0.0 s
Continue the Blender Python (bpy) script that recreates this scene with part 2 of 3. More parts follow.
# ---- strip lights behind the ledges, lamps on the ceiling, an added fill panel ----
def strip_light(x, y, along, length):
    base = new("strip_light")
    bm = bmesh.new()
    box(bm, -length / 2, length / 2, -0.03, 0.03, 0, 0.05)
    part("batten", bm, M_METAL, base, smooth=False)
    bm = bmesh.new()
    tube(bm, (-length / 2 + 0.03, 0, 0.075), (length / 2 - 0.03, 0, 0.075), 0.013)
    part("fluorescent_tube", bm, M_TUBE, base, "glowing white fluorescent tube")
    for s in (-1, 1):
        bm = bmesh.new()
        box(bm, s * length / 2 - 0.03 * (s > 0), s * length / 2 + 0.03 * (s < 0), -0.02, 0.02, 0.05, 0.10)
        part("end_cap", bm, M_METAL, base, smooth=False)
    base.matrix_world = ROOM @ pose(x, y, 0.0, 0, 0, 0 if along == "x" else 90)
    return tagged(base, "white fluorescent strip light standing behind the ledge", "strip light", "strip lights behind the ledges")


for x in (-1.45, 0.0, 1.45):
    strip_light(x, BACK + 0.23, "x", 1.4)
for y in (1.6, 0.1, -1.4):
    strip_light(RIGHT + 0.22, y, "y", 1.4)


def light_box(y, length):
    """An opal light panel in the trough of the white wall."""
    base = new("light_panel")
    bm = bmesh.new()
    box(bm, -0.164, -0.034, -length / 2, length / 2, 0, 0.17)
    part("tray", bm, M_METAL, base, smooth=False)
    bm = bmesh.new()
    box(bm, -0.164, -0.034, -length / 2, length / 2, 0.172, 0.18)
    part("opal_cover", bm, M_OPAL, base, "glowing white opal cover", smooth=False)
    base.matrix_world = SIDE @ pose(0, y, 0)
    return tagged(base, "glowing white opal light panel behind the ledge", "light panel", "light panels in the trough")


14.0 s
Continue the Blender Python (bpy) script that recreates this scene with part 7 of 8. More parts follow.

▬▬▬

What is asked –
Transcribe every entry exactly.

Finished exercise –
0.0 s
Continue the Blender Python (bpy) script that recreates this scene with part 2 of 3. More parts follow.
# ---- strip lights behind the ledges, lamps on the ceiling, an added fill panel ----
def strip_light(x, y, along, length):
    base = new("strip_light")
    bm = bmesh.new()
    box(bm, -length / 2, length / 2, -0.03, 0.03, 0, 0.05)
    part("batten", bm, M_METAL, base, smooth=False)
    bm = bmesh.new()
    tube(bm, (-length / 2 + 0.03, 0, 0.075), (length / 2 - 0.03, 0, 0.075), 0.013)
    part("fluorescent_tube", bm, M_TUBE, base, "glowing white fluorescent tube")
    for s in (-1, 1):
        bm = bmesh.new()
        box(bm, s * length / 2 - 0.03 * (s > 0), s * length / 2 + 0.03 * (s < 0), -0.02, 0.02, 0.05, 0.10)
        part("end_cap", bm, M_METAL, base, smooth=False)
    base.matrix_world = ROOM @ pose(x, y, 0.0, 0, 0, 0 if along == "x" else 90)
    return tagged(base, "white fluorescent strip light standing behind the ledge", "strip light", "strip lights behind the ledges")


for x in (-1.45, 0.0, 1.45):
    strip_light(x, BACK + 0.23, "x", 1.4)
for y in (1.6, 0.1, -1.4):
    strip_light(RIGHT + 0.22, y, "y", 1.4)


def light_box(y, length):
    """An opal light panel in the trough of the white wall."""
    base = new("light_panel")
    bm = bmesh.new()
    box(bm, -0.164, -0.034, -length / 2, length / 2, 0, 0.17)
    part("tray", bm, M_METAL, base, smooth=False)
    bm = bmesh.new()
    box(bm, -0.164, -0.034, -length / 2, length / 2, 0.172, 0.18)
    part("opal_cover", bm, M_OPAL, base, "glowing white opal cover", smooth=False)
    base.matrix_world = SIDE @ pose(0, y, 0)
    return tagged(base, "glowing white opal light panel behind the ledge", "light panel", "light panels in the trough")


14.0 s
Continue the Blender Python (bpy) script that recreates this scene with part 7 of 8. More parts follow.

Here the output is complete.